When G.M.’s e-crate is released, it will be part of a complete implementation package including batteries and a computer management system. According to Mr. O’Blenes, the company feels this is the best way to ensure modifications are done safely. Ford’s e-crate, released earlier this month, is the motor only; buyers must acquire, design and install the ancillary components.
Bozi Tatarevic, an automotive journalist, said that will not dissuade customers.
“Most of these are done by enthusiasts,” he said, so the e-crate is a “fast pass” for those who want the ease of going to a dealer, buying the motor and putting it into a car.

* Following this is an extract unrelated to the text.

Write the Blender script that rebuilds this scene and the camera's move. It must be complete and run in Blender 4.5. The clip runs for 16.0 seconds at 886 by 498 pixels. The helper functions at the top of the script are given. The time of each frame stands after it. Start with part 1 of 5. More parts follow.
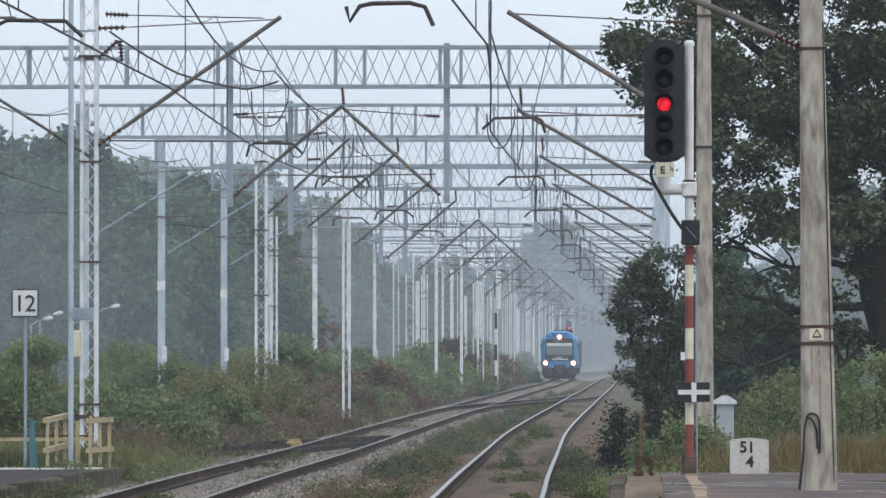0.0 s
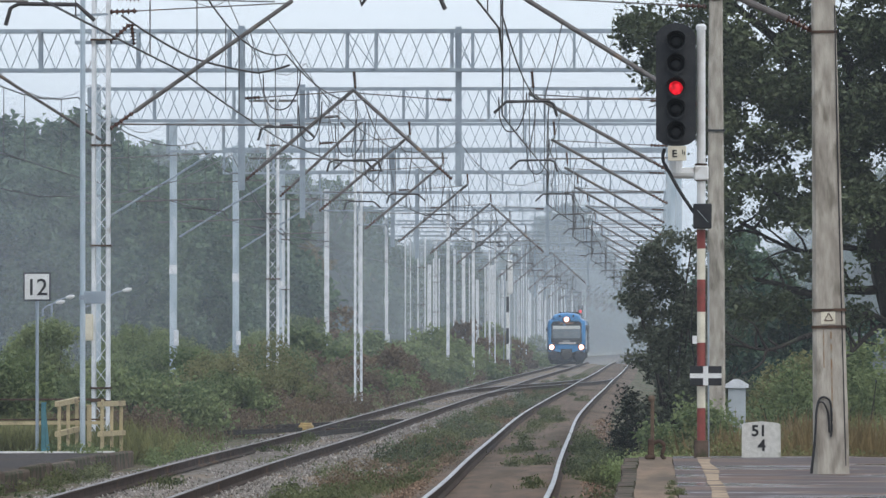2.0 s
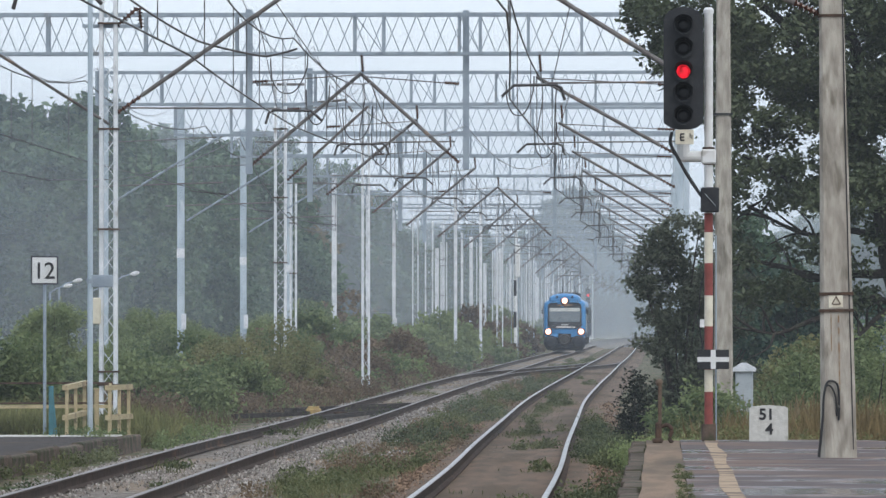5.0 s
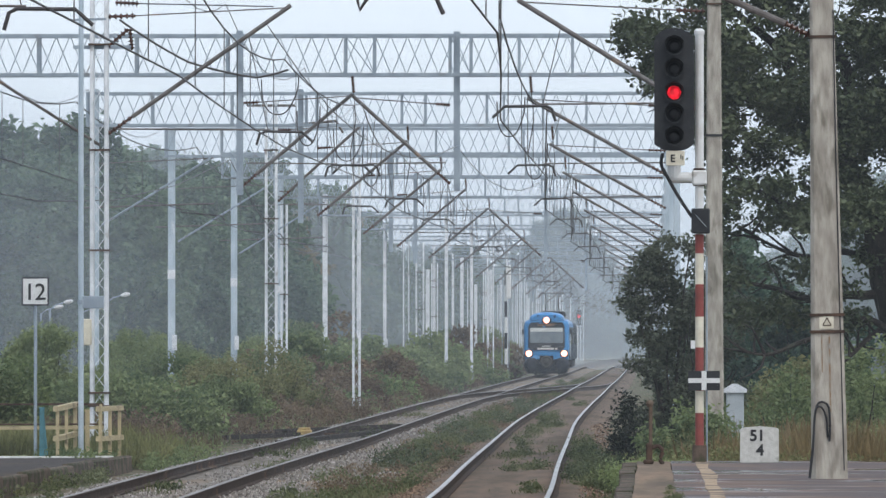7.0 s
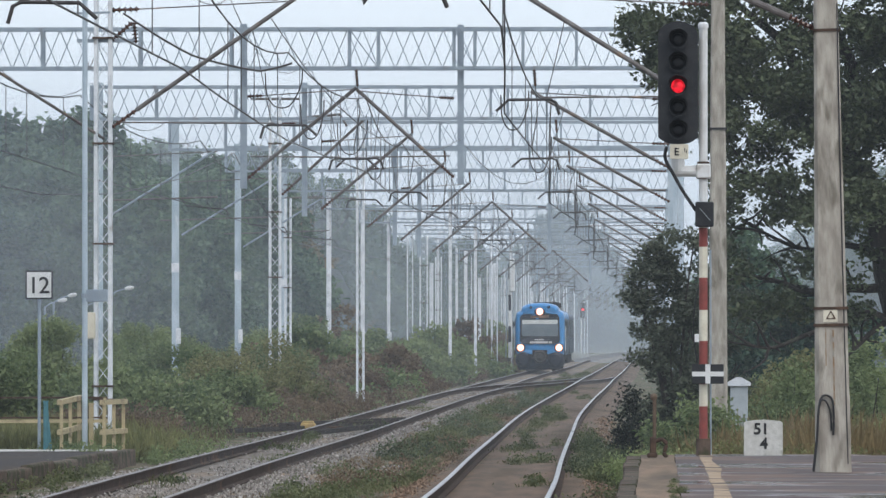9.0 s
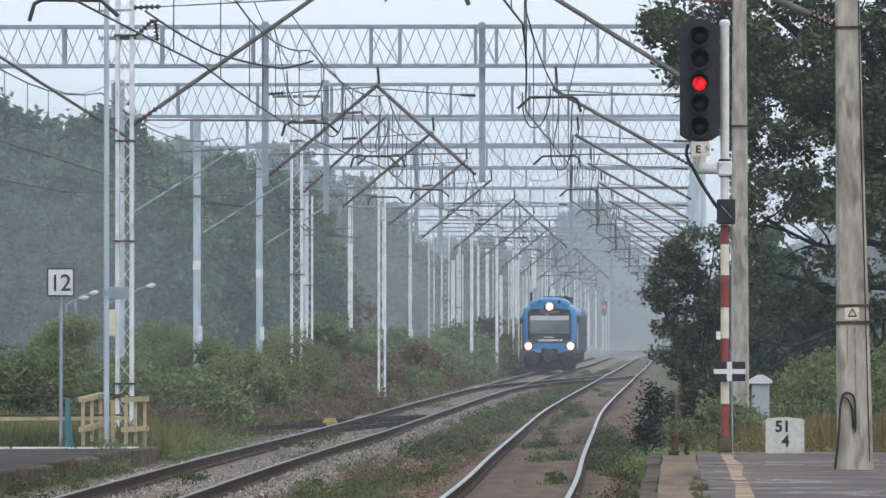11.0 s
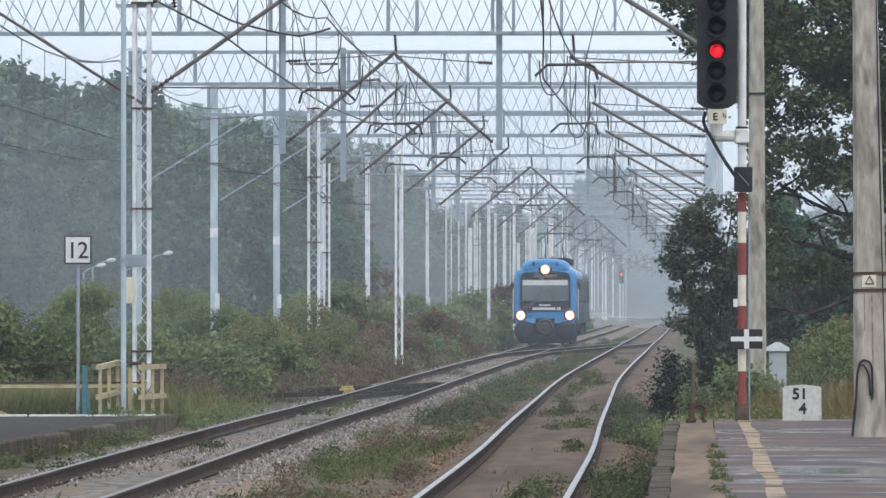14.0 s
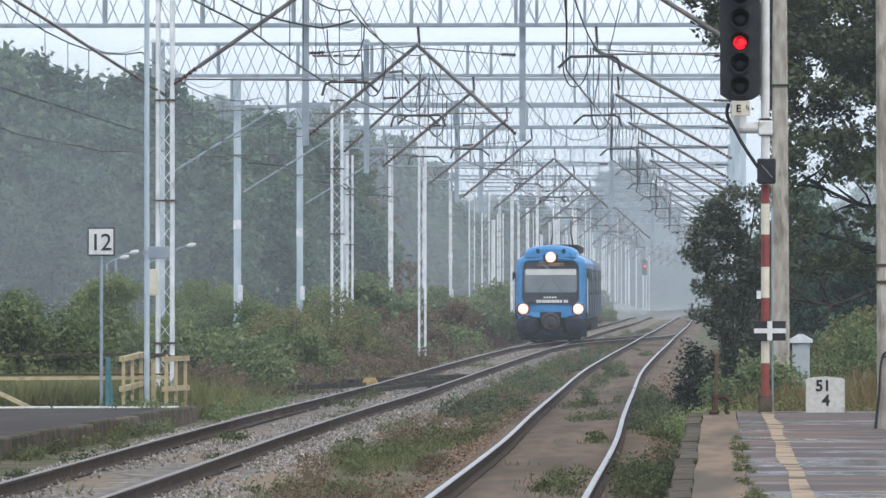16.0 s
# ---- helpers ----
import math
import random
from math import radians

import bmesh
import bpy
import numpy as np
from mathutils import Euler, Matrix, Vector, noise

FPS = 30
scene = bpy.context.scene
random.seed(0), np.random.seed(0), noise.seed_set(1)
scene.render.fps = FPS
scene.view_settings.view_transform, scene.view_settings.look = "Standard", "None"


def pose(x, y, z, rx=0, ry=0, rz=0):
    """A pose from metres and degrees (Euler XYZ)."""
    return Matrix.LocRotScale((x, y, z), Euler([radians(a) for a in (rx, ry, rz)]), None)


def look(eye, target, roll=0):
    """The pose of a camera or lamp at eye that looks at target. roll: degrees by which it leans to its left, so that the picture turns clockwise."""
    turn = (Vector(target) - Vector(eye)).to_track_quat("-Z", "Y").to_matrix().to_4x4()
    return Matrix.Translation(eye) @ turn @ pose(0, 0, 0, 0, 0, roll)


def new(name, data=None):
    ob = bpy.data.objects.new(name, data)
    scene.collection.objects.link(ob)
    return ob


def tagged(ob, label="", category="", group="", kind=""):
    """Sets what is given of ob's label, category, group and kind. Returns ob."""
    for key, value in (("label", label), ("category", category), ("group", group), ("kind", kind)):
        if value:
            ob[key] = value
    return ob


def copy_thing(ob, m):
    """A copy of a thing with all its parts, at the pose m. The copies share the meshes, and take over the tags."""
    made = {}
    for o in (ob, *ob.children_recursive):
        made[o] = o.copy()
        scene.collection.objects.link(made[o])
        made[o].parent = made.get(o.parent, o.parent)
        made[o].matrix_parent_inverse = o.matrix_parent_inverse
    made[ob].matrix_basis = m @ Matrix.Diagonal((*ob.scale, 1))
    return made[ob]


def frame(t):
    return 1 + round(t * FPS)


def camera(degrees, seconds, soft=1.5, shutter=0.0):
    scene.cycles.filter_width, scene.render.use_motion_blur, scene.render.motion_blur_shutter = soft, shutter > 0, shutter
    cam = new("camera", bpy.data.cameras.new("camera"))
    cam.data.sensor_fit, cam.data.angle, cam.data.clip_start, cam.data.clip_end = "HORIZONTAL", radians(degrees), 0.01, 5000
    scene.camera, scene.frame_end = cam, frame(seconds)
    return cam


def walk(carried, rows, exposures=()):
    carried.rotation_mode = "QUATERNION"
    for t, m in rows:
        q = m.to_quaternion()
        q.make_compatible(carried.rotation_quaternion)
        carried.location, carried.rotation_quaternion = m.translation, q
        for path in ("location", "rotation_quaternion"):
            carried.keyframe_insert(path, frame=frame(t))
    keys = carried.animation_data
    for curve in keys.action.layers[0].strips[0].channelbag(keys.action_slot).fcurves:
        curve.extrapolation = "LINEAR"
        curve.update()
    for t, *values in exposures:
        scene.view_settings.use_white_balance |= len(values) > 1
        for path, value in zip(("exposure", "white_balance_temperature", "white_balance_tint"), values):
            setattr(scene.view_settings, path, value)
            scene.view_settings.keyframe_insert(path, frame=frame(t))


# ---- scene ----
cam = camera(6.4, 16.0, soft=1.4)
EYE = (0.0, 0.0, 1.95)
PATH = [(0.0, 0.772, 1.2501), (0.5, 0.7594, 1.2501), (1.0, 0.6907, 1.2566), (1.5, 0.6409, 1.2666),
        (2.0, 0.6536, 1.3353), (2.5, 0.6597, 1.3916), (3.0, 0.6413, 1.4441), (3.2, 0.632, 1.457),
        (5.3, 0.5314, 1.373), (5.5, 0.5596, 1.3628), (6.0, 0.6567, 1.3505), (6.5, 0.7034, 1.3628),
        (7.0, 0.6881, 1.323), (7.5, 0.6781, 1.323), (8.0, 0.6535, 1.3545), (8.2, 0.652, 1.347),
        (10.5, 0.6128, 1.4377), (11.0, 0.6221, 1.5065), (11.5, 0.5721, 1.5563), (12.0, 0.5063, 1.5755),
        (12.5, 0.4658, 1.6043), (13.0, 0.4721, 1.6231), (13.5, 0.4346, 1.6043), (14.0, 0.3874, 1.6304),
        (14.5, 0.3345, 1.6731), (15.0, 0.3297, 1.7254), (15.5, 0.3654, 1.769), (16.0, 0.3283, 1.7982)]
walk(cam, [(t, pose(*EYE, 90 + up, 0, turn)) for t, up, turn in PATH], exposures=[(0.0, 0.03), (2.5, 0.06), (6.0, 0.14), (8.0, 0.08), (11.5, 0.13), (15.0, 0.27), (16.0, 0.31)])

# ---- world and sun: a pale overcast sky
world = bpy.data.worlds.new("overcast_sky")
scene.world = world
world.use_nodes = True
wn, wl = world.node_tree.nodes, world.node_tree.links
wn.clear()
sky = wn.new("ShaderNodeTexSky")
sky.sky_type, sky.sun_disc = "NISHITA", False
sky.sun_elevation, sky.sun_rotation = radians(48), radians(150)
sky.dust_density, sky.air_density = 3.0, 1.0
clear = wn.new("ShaderNodeBackground")
clear.inputs["Strength"].default_value = 0.05
cloud = wn.new("ShaderNodeBackground")
cloud.inputs["Color"].default_value = (0.735, 0.828, 0.957, 1)
cloud.inputs["Strength"].default_value = 0.93
both = wn.new("ShaderNodeAddShader")
wout = wn.new("ShaderNodeOutputWorld")
wl.new(sky.outputs[0], clear.inputs["Color"])
wl.new(clear.outputs[0], both.inputs[0])
wl.new(cloud.outputs[0], both.inputs[1])
wl.new(both.outputs[0], wout.inputs["Surface"])
sun = new("sun", bpy.data.lights.new("sun", "SUN"))
sun.data.energy, sun.data.angle, sun.data.color = 0.7, radians(18), (1.0, 0.96, 0.9)
sun.matrix_world = look((40, -70, 90), (0, 0, 0))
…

Ford says it will keep an eye on how the e-crate is being used by monitoring social media and other online forums; user feedback could influence future iterations of the motor and associated products. That’s because even though do-it-yourself modifiers are a small part of an automaker’s customer base, they are likely to be the company’s most technically-savvy customers, said John McDonald a former manager at G.M. who now runs Caeli Communication, a crisis and leadership consultancy firm.
“They deeply understand how you produce the product, why it is engineered the way it is,” he said. “They’re going to be very quick to give you feedback that is specific and actionable and that’s the feedback you want to get.”
The speed at which battery technology and social media are coming together makes crowdsourcing an effective way to find innovators in the field. That is how Mr. McCue, who is also a high school teacher in Bothell, Wash., came to be the person both G.M. and Ford relied on for their showy concept E.V.s.
Mr. McCue’s very first electric conversion came out of his automotive class at Bothell High School. The two-year effort got the attention of Foundry10, a Seattle-based philanthropic research program that studies methods of learning.
With a grant from Foundry10, Mr. McCue’s next class project was an 800-volt electric dragster called Shock and Awe that at 166 miles per hour held the speed record for a car with doors until Ford’s electric Mustang Cobra 1400 beat it in 2020.